What to work on | Sift the material for lines containing "name", and return them.

Information supplied |
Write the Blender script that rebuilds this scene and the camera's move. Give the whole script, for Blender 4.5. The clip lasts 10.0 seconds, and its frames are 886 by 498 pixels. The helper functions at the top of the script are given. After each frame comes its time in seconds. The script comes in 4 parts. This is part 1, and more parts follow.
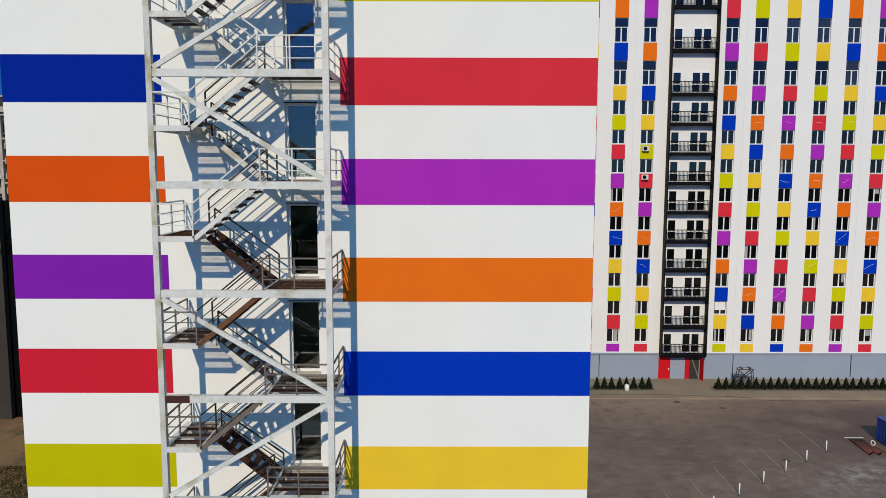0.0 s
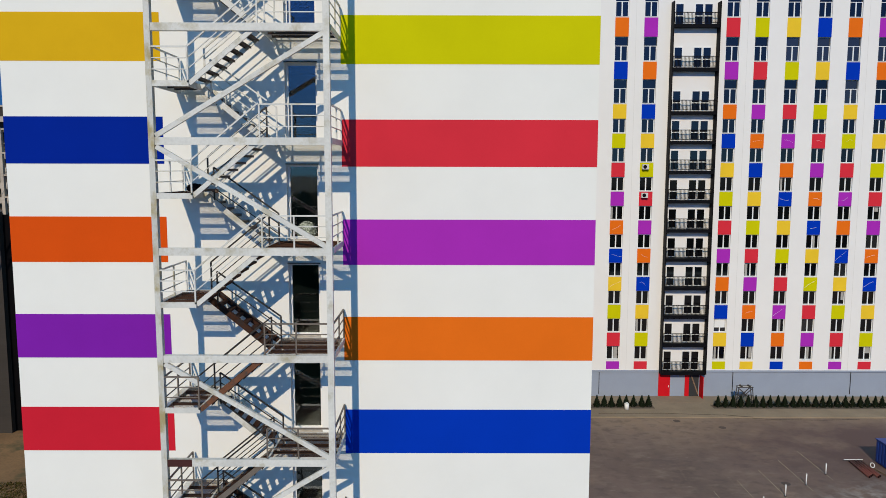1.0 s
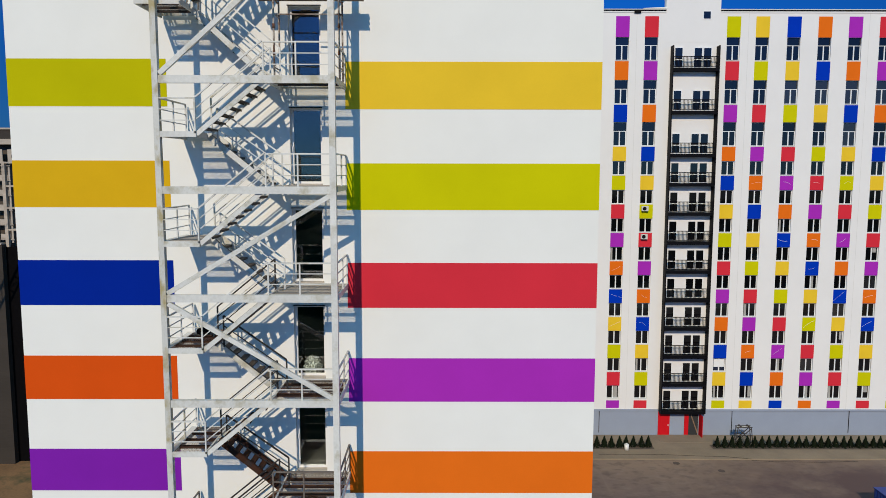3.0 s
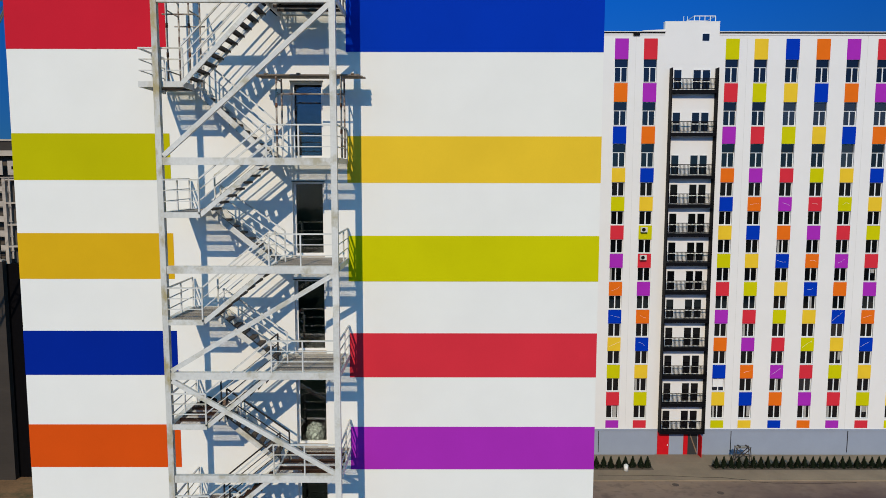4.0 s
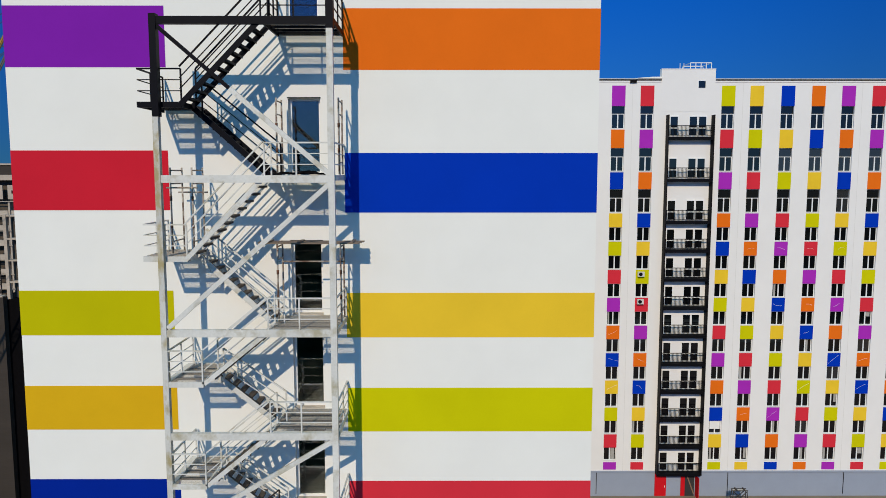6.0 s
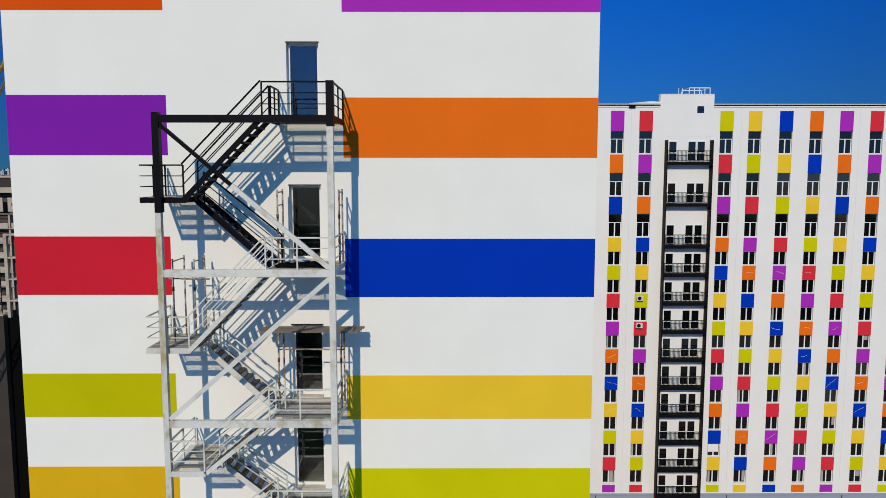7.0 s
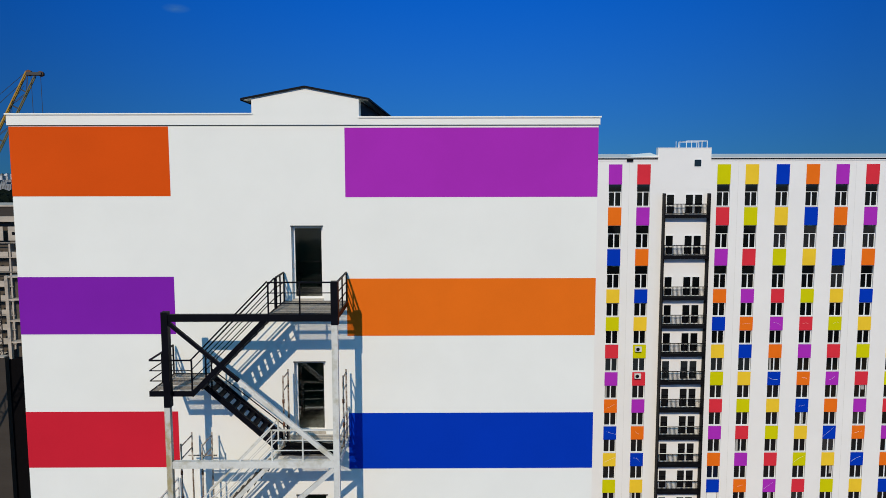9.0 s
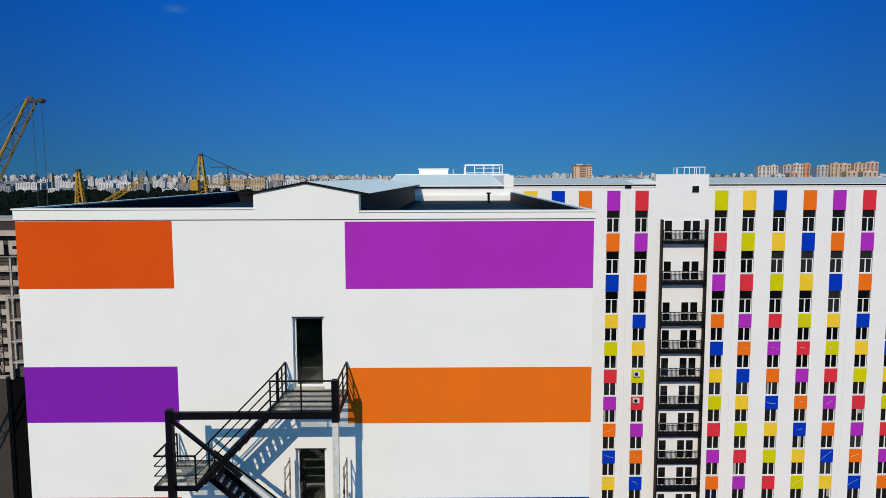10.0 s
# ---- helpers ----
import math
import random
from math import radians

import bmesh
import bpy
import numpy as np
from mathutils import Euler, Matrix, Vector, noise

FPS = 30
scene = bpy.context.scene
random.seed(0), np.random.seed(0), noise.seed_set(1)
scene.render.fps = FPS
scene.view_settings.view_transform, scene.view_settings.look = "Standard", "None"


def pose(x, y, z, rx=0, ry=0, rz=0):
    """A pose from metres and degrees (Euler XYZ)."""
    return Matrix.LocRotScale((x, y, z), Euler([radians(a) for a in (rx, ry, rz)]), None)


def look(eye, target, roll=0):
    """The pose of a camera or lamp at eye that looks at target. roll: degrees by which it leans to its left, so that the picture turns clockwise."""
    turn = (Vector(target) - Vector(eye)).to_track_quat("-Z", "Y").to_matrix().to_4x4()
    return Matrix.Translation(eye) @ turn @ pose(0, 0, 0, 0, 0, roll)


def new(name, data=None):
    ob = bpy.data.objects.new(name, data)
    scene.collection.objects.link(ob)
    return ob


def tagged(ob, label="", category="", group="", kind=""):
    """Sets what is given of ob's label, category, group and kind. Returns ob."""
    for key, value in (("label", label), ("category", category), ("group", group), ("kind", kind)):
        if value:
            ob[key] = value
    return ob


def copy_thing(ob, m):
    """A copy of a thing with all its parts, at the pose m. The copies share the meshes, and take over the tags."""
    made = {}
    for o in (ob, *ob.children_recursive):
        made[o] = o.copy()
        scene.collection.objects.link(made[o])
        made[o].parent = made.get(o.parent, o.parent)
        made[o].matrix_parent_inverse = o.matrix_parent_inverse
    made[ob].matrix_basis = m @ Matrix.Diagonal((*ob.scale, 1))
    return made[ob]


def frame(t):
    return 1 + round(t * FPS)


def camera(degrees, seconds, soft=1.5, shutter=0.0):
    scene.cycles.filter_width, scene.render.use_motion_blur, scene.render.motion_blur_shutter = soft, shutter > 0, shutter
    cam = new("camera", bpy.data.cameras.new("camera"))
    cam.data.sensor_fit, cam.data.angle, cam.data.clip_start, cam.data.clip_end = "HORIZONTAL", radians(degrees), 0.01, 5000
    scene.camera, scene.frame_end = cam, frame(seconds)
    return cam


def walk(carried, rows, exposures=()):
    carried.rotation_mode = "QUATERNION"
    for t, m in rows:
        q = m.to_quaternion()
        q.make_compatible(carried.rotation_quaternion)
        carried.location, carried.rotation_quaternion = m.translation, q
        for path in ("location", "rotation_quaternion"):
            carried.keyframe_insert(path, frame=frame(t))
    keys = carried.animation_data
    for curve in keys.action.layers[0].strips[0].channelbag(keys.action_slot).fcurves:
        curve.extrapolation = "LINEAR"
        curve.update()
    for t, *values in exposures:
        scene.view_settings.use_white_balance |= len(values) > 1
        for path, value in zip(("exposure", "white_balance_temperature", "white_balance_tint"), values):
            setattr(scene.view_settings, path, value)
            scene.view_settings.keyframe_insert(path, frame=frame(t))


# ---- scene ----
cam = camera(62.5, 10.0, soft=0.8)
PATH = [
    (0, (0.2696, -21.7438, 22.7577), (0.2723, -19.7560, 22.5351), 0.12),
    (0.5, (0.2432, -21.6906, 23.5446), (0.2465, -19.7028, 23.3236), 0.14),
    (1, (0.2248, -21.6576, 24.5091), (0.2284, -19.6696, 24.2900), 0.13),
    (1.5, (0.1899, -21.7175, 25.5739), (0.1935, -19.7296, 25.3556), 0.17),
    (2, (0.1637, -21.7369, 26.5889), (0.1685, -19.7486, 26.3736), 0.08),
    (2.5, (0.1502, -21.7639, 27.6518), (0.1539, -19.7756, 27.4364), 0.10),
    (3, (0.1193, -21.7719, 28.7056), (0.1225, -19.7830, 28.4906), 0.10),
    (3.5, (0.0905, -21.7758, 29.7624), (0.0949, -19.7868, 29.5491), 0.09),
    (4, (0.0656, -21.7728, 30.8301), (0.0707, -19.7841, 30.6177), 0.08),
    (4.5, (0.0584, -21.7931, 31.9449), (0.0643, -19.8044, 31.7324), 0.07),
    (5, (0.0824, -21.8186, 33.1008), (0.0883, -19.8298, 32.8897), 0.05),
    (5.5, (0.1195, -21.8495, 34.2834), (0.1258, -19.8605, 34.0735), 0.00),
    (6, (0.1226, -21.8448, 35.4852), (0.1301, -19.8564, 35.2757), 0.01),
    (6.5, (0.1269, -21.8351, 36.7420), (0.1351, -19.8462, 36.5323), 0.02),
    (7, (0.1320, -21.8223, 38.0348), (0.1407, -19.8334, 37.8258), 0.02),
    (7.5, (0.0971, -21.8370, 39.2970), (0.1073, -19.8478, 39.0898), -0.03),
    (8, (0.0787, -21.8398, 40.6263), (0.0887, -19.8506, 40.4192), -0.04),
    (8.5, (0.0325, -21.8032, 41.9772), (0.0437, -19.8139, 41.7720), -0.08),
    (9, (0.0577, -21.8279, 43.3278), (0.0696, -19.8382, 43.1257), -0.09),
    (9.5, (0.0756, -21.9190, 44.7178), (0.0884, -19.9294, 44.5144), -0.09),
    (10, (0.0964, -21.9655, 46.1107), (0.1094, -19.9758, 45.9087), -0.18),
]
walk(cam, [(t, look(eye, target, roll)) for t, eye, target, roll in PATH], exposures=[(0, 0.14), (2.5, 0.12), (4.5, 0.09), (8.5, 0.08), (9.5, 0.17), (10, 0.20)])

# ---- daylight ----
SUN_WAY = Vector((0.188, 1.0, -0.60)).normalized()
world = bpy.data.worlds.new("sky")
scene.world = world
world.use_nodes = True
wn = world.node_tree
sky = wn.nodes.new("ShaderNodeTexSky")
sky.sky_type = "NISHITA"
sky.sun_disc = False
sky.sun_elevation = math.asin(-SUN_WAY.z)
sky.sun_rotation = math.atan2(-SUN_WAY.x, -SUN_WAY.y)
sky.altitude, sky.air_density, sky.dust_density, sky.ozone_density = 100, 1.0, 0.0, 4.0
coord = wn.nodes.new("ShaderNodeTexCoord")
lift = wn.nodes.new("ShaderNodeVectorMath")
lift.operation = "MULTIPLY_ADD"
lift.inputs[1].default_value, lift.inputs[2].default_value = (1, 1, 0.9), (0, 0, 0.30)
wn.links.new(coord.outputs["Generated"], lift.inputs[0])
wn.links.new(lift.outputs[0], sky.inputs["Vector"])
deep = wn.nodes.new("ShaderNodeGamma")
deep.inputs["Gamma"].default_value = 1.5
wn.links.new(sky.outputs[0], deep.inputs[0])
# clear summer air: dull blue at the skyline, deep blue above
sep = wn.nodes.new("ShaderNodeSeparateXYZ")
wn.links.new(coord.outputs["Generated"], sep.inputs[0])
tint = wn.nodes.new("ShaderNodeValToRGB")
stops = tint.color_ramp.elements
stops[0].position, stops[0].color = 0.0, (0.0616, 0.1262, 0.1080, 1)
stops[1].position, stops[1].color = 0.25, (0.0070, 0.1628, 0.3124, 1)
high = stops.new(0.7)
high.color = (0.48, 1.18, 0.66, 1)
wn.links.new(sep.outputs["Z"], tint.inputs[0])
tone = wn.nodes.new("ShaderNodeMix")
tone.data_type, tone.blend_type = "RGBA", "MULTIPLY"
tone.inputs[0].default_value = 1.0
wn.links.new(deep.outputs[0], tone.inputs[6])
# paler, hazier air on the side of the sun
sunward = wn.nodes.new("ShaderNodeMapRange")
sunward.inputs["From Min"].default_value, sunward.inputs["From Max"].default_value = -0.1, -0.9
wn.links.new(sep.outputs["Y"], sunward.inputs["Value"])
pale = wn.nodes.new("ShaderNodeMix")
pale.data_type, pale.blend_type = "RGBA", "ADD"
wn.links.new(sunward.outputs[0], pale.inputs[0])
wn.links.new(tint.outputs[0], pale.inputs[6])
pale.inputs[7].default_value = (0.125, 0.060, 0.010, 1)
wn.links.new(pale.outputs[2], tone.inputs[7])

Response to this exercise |
def new(name, data=None):
    ob = bpy.data.objects.new(name, data)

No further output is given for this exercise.